Tal evento, emblemático a toda prova, recobra nossa atenção acerca da imprescindível necessidade de que o relato de fatos e versões revista-se de presunção adequada, sobretudo em contextos como o judicial, em que as decisões de qualquer caráter necessitam fundar-se em elementos mínimos de verossimilhança e realidade. Nesse contexto, a atividade extrajudicial desponta como ferramenta indispensável para a validação de provas digitais, conferindo segurança jurídica e contribuindo para a efetividade da justiça. Para este propósito, a Ata Notarial assume papel central: previsto no artigo 384 do Código de Processo Civil, trata-se de um instrumento público lavrado por tabeliães que, com base na fé pública conferida a sua função, autentica eventos, declarações ou documentos, atribuindo-lhes presunção de veracidade. No caso das mensagens digitais, o procedimento consiste em verificar diretamente no dispositivo do usuário a existência e o conteúdo das conversas, transcrevê-las fielmente e registrar informações essenciais, como datas, horários e interlocutores. Além disso, a Ata pode ser acompanhada por imagens das mensagens, conferindo ainda mais solidez à prova apresentada.

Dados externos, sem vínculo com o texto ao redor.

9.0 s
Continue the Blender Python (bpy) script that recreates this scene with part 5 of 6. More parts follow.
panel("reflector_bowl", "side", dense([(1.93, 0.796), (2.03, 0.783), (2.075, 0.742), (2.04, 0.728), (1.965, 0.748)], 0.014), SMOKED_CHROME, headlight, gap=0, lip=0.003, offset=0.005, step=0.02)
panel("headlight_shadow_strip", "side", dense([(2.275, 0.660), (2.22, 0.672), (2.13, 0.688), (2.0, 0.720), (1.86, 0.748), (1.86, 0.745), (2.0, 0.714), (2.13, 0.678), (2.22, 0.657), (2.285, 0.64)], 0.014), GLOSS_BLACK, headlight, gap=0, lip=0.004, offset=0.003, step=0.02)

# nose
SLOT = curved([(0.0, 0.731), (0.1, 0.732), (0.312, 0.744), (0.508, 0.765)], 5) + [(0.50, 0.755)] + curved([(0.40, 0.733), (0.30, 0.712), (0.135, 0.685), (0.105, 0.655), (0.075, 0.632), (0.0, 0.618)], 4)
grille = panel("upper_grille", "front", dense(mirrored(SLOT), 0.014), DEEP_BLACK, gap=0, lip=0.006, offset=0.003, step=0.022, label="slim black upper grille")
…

O exemplo do caso Neymar, ocorrido em 2019, é emblemático no uso da Ata Notarial como ferramenta para a validação de provas digitais: o jogador foi acusado de estupro e, para se defender, apresentou mensagens trocadas via WhatsApp com a suposta vítima. Para que as conversas pudessem ser usadas no processo judicial, recorreu-se ao devido instrumento, que garantiu a integridade e a autenticidade do conteúdo, tornando as mensagens uma prova legítima perante o tribunal. Esse episódio não apenas ilustrou a importância da Ata Notarial em casos de grande repercussão, mas também estabeleceu um precedente sobre como lidar com evidências digitais em processos judiciais.

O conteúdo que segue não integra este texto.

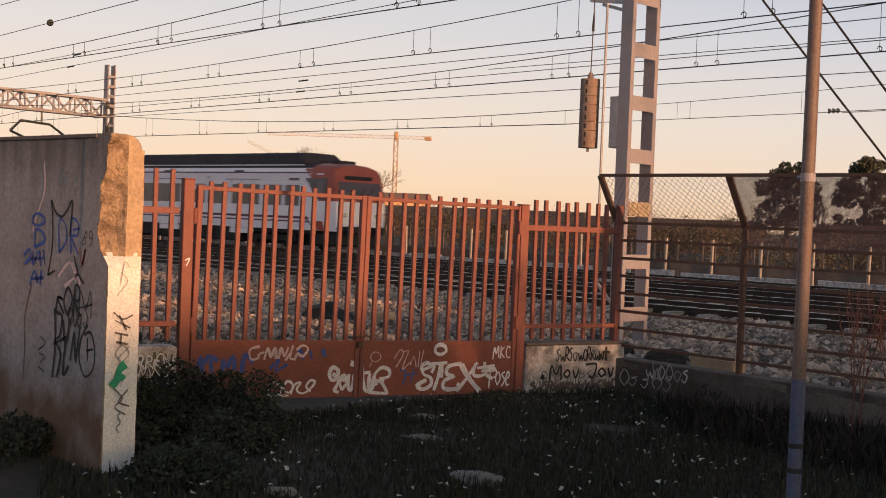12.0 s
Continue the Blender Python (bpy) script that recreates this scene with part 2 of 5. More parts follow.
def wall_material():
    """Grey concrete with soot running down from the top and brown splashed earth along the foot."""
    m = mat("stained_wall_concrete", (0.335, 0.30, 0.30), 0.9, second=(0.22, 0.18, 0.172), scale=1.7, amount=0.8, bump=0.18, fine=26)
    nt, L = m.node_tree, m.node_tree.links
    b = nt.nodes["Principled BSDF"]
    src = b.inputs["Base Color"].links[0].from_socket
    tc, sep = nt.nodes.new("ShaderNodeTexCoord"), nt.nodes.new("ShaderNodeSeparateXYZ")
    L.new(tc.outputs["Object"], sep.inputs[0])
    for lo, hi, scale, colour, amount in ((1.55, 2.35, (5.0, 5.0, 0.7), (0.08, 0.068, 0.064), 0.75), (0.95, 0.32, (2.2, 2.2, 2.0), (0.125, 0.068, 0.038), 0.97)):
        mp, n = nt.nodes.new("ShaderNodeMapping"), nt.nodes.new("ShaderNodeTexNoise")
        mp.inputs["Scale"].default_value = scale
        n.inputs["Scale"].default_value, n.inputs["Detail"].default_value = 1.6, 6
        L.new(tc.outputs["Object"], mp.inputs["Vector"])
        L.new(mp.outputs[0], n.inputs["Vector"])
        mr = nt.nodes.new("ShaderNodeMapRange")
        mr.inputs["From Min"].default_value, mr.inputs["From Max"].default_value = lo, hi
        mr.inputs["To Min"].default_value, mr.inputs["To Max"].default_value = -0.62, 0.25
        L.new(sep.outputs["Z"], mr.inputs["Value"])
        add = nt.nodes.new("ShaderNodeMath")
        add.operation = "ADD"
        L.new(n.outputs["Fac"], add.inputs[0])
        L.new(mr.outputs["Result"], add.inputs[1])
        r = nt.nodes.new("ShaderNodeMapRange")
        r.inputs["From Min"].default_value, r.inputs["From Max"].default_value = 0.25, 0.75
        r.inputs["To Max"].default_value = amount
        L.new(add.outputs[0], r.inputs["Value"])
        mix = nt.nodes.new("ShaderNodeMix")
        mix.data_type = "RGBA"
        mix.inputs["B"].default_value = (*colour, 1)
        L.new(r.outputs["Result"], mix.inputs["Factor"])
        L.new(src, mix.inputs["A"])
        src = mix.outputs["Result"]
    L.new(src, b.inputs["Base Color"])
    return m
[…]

Outro exemplo significativo é o uso da Ata Notarial no combate ao bullying e cyberbullying, conforme a Lei 14.811/24, legislação esta que tipificou tais condutas como crimes, atribuindo-lhes sanções específicas. Nesses contextos, a Ata Notarial atua como elemento probatório essencial para documentar interações virtuais ou presenciais, a permitir a persecução penal efetiva e resguardando os direitos das vítimas. Ao registrar mensagens, conteúdos de redes sociais e outros elementos digitais, a Ata Notarial assegura que tais dados sejam considerados provas válidas nos processos judiciais.

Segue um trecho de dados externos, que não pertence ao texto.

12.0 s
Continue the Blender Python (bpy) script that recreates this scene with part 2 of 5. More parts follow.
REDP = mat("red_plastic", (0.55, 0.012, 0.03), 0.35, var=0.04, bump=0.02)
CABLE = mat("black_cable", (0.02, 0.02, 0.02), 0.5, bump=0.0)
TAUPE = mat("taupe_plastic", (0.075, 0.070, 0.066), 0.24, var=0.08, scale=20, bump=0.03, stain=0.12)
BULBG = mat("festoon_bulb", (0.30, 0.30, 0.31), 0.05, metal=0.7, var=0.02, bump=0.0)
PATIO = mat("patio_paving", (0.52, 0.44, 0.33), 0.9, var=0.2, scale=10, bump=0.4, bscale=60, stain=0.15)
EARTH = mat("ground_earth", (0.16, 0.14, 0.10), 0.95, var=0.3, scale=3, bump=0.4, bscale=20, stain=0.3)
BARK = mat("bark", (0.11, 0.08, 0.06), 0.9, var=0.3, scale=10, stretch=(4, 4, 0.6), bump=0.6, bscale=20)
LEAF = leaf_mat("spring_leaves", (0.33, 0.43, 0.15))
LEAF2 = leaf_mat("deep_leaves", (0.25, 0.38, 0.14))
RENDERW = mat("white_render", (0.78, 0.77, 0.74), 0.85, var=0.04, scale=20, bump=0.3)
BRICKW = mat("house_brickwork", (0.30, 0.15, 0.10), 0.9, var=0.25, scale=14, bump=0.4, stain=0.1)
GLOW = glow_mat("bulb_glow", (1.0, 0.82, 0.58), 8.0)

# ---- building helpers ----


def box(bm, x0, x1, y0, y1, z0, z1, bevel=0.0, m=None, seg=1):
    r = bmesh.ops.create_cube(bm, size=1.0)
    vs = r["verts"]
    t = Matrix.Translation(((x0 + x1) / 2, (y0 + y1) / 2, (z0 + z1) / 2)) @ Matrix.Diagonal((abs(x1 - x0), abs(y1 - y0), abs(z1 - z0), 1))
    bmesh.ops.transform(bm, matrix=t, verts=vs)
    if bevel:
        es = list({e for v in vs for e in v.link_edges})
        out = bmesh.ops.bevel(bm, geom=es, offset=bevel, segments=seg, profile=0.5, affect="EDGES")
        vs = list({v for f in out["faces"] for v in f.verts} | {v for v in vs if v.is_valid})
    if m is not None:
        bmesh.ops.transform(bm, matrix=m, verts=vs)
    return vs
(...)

A invalidação dos prints no caso da drogaria contra a fornecedora reforça a relevância desse instrumento: o magistrado, ao determinar o desentranhamento das provas, enfatizou que a ausência de certificação técnica compromete a confiabilidade das informações apresentadas. Sem a verificação de autenticidade, é impossível assegurar que o conteúdo das mensagens não tenha sido adulterado, o que fragiliza a estrutura probatória e, consequentemente, o próprio processo judicial.

A Ata Notarial, além de assegurar a integridade das provas, também contribui para a pacificação social, ao reduzir disputas sobre a validade das informações digitais: sua eficácia na resolução de litígios e sua capacidade de evitar fraudes e controvérsias fazem dela um investimento valioso. Em situações onde as provas digitais são os únicos elementos comprobatórios disponíveis, sua utilização revela-se uma medida prudente e essencial para garantia e manutenção da justiça.

Em um ambiente jurídico cada vez mais permeado por evidências digitais, é crucial que os operadores do direito compreendam e utilizem adequadamente os instrumentos disponíveis para garantir a autenticidade das provas. A Ata Notarial, nesse sentido, emerge como um dos pilares da segurança jurídica na era digital, a conectar a modernidade à tradição do direito, e a garantir que a verdade prevaleça mesmo diante dos desafios impostos pelas novas tecnologias.

O caso discutido e outros exemplos célebres como o do jogador Neymar ilustram que, para o sistema jurídico brasileiro, a Ata Notarial não é apenas uma formalidade, mas sim um recurso indispensável para a proteção da justiça e da equidade nos processos judiciais. Ela assegura que, mesmo no ambiente volátil das interações digitais, a verdade dos fatos pode ser preservada e apresentada de forma robusta, a consolidar seu papel como guardiã da integridade das provas em nosso ordenamento jurídico.